## BEGIN Available data
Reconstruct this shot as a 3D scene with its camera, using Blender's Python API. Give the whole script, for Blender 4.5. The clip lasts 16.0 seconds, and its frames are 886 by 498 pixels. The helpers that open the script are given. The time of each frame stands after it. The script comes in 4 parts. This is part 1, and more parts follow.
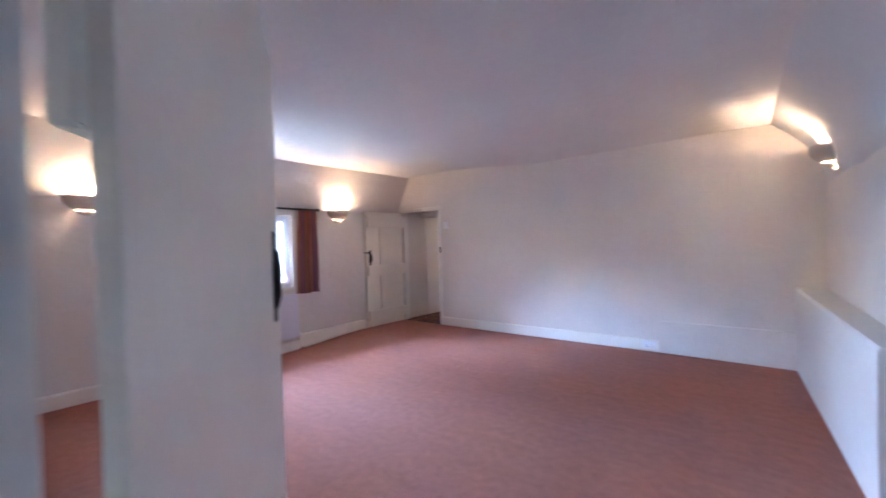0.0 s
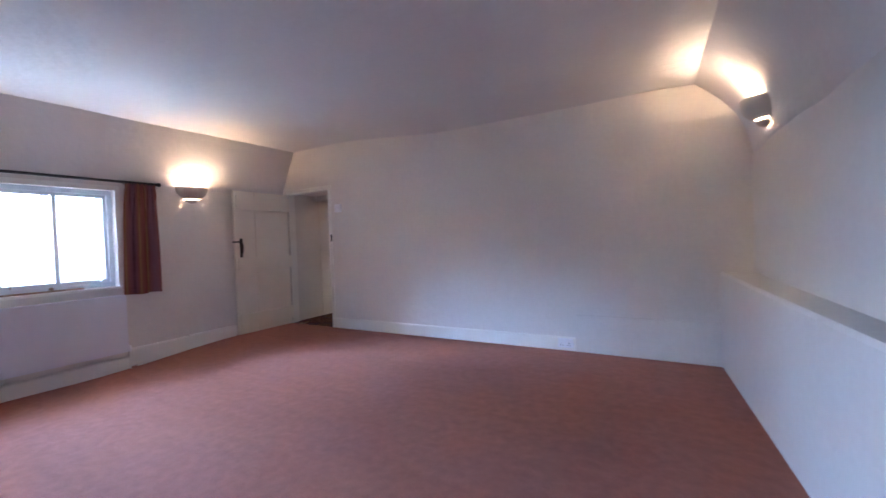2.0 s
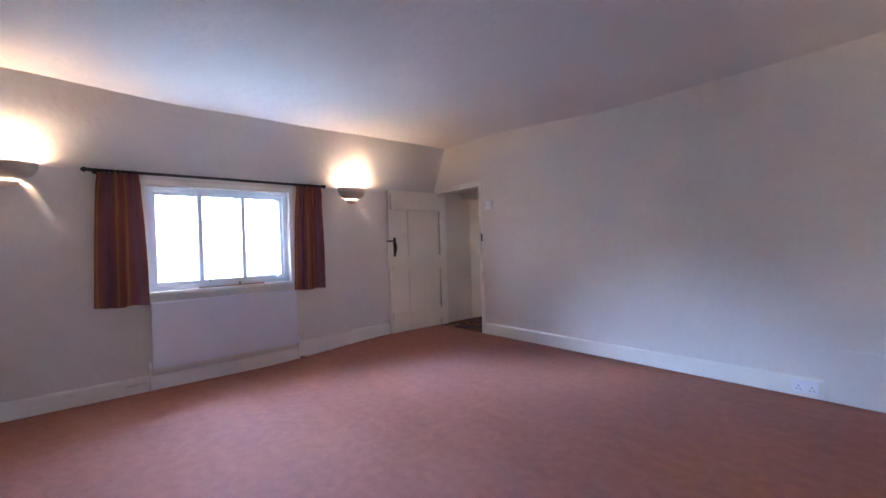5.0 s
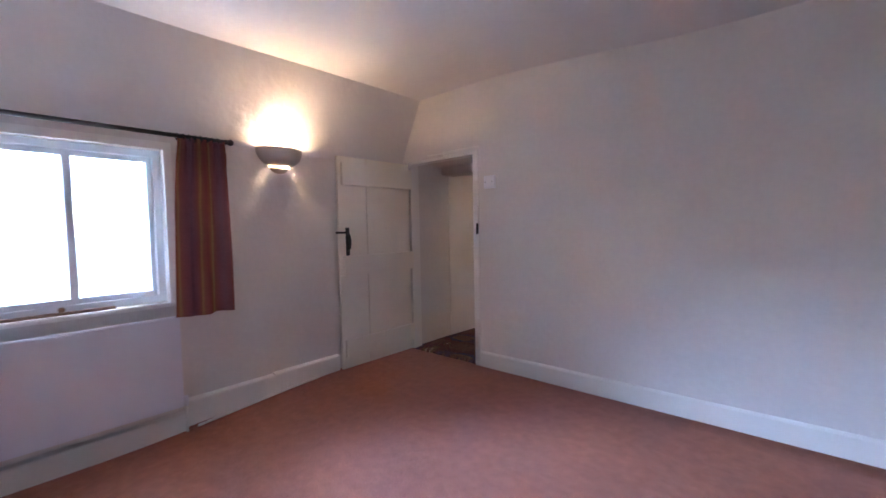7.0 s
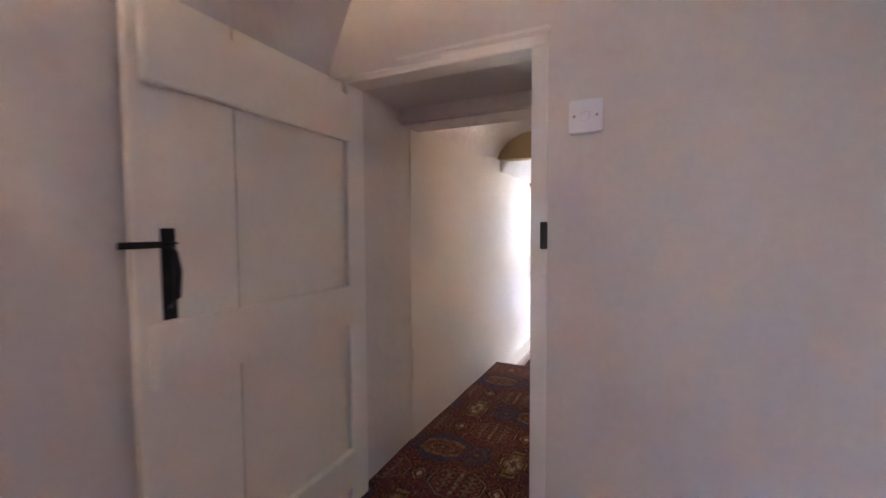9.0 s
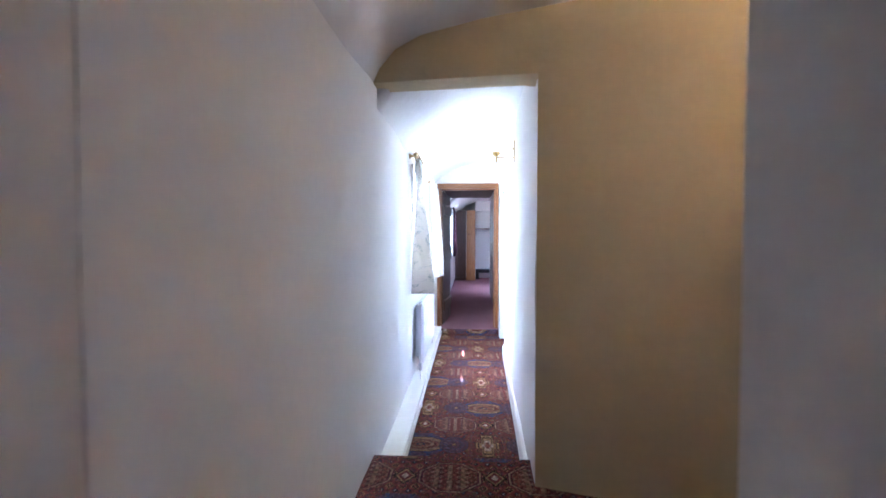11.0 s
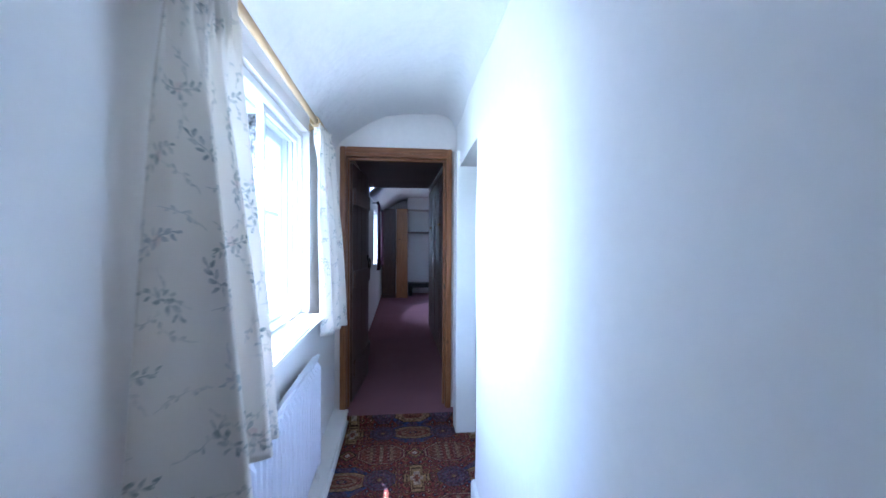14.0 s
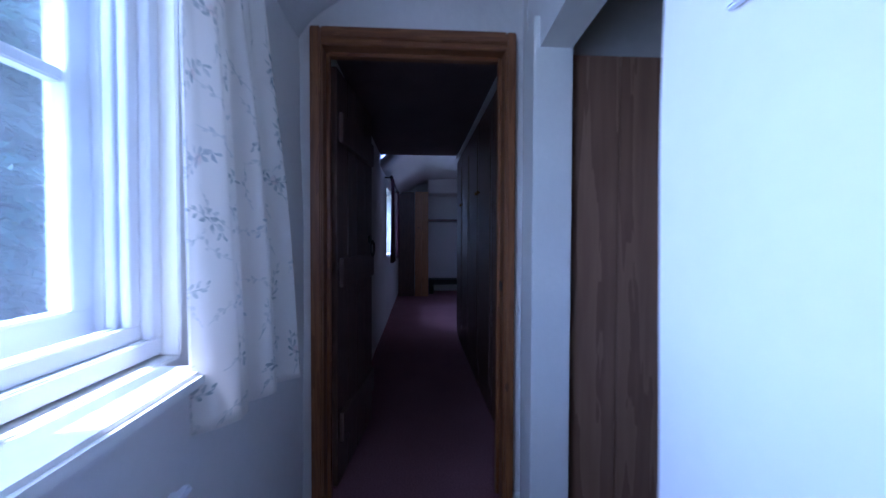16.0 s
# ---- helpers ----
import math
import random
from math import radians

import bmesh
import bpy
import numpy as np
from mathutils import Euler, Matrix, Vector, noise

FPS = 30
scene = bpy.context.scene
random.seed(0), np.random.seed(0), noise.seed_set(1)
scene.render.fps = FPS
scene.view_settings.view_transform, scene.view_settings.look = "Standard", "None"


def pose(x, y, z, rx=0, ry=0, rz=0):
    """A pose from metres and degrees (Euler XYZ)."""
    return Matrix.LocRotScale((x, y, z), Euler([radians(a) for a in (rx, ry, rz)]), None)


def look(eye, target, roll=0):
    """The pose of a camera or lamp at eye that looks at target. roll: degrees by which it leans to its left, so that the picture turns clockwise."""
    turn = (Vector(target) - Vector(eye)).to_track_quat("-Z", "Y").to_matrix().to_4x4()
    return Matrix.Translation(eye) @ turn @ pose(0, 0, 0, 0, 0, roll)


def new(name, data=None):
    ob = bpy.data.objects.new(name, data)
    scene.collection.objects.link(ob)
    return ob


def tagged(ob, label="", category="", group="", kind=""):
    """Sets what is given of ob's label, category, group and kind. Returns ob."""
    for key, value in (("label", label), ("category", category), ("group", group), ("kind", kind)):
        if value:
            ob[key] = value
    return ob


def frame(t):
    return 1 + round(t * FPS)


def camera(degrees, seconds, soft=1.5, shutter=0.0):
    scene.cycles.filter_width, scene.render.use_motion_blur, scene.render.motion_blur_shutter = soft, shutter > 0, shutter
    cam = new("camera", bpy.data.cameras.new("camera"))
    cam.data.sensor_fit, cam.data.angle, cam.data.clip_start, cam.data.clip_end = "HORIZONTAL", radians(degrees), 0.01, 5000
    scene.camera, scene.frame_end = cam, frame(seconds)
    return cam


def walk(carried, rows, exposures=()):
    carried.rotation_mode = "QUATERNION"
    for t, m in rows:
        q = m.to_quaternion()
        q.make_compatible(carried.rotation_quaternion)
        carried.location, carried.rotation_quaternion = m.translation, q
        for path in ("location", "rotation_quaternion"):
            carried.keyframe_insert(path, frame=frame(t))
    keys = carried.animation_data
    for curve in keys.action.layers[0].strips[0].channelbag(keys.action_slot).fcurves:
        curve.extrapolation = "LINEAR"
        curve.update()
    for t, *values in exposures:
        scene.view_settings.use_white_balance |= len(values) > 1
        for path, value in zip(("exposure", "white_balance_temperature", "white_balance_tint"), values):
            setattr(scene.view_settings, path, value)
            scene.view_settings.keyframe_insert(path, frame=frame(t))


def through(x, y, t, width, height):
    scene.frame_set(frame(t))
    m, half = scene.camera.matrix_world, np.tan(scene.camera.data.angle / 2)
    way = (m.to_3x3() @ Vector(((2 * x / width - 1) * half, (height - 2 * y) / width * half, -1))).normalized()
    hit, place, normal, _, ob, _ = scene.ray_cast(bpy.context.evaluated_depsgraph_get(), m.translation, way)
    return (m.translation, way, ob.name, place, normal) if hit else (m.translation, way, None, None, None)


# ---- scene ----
## END Available data
● **What is needed**
From the listing, extract all text exactly as given and drop any picture.

● **Written response**
Reconstruct this shot as a 3D scene with its camera, using Blender's Python API. Give the whole script, for Blender 4.5. The clip lasts 16.0 seconds, and its frames are 886 by 498 pixels. The helpers that open the script are given. The time of each frame stands after it. The script comes in 4 parts. This is part 1, and more parts follow.
0.0 s
2.0 s
5.0 s
7.0 s
9.0 s
11.0 s
14.0 s
16.0 s
# ---- helpers ----
import math
import random
from math import radians

import bmesh
import bpy
import numpy as np
from mathutils import Euler, Matrix, Vector, noise

FPS = 30
scene = bpy.context.scene
random.seed(0), np.random.seed(0), noise.seed_set(1)
scene.render.fps = FPS
scene.view_settings.view_transform, scene.view_settings.look = "Standard", "None"


def pose(x, y, z, rx=0, ry=0, rz=0):
    """A pose from metres and degrees (Euler XYZ)."""
    return Matrix.LocRotScale((x, y, z), Euler([radians(a) for a in (rx, ry, rz)]), None)


def look(eye, target, roll=0):
    """The pose of a camera or lamp at eye that looks at target. roll: degrees by which it leans to its left, so that the picture turns clockwise."""
    turn = (Vector(target) - Vector(eye)).to_track_quat("-Z", "Y").to_matrix().to_4x4()
    return Matrix.Translation(eye) @ turn @ pose(0, 0, 0, 0, 0, roll)


def new(name, data=None):
    ob = bpy.data.objects.new(name, data)
    scene.collection.objects.link(ob)
    return ob


def tagged(ob, label="", category="", group="", kind=""):
    """Sets what is given of ob's label, category, group and kind. Returns ob."""
    for key, value in (("label", label), ("category", category), ("group", group), ("kind", kind)):
        if value:
            ob[key] = value
    return ob


def frame(t):
    return 1 + round(t * FPS)


def camera(degrees, seconds, soft=1.5, shutter=0.0):
    scene.cycles.filter_width, scene.render.use_motion_blur, scene.render.motion_blur_shutter = soft, shutter > 0, shutter
    cam = new("camera", bpy.data.cameras.new("camera"))
    cam.data.sensor_fit, cam.data.angle, cam.data.clip_start, cam.data.clip_end = "HORIZONTAL", radians(degrees), 0.01, 5000
    scene.camera, scene.frame_end = cam, frame(seconds)
    return cam


def walk(carried, rows, exposures=()):
    carried.rotation_mode = "QUATERNION"
    for t, m in rows:
        q = m.to_quaternion()
        q.make_compatible(carried.rotation_quaternion)
        carried.location, carried.rotation_quaternion = m.translation, q
        for path in ("location", "rotation_quaternion"):
            carried.keyframe_insert(path, frame=frame(t))
    keys = carried.animation_data
    for curve in keys.action.layers[0].strips[0].channelbag(keys.action_slot).fcurves:
        curve.extrapolation = "LINEAR"
        curve.update()
    for t, *values in exposures:
        scene.view_settings.use_white_balance |= len(values) > 1
        for path, value in zip(("exposure", "white_balance_temperature", "white_balance_tint"), values):
            setattr(scene.view_settings, path, value)
            scene.view_settings.keyframe_insert(path, frame=frame(t))


def through(x, y, t, width, height):
    scene.frame_set(frame(t))
    m, half = scene.camera.matrix_world, np.tan(scene.camera.data.angle / 2)
    way = (m.to_3x3() @ Vector(((2 * x / width - 1) * half, (height - 2 * y) / width * half, -1))).normalized()
    hit, place, normal, _, ob, _ = scene.ray_cast(bpy.context.evaluated_depsgraph_get(), m.translation, way)
    return (m.translation, way, ob.name, place, normal) if hit else (m.translation, way, None, None, None)


# ---- scene ----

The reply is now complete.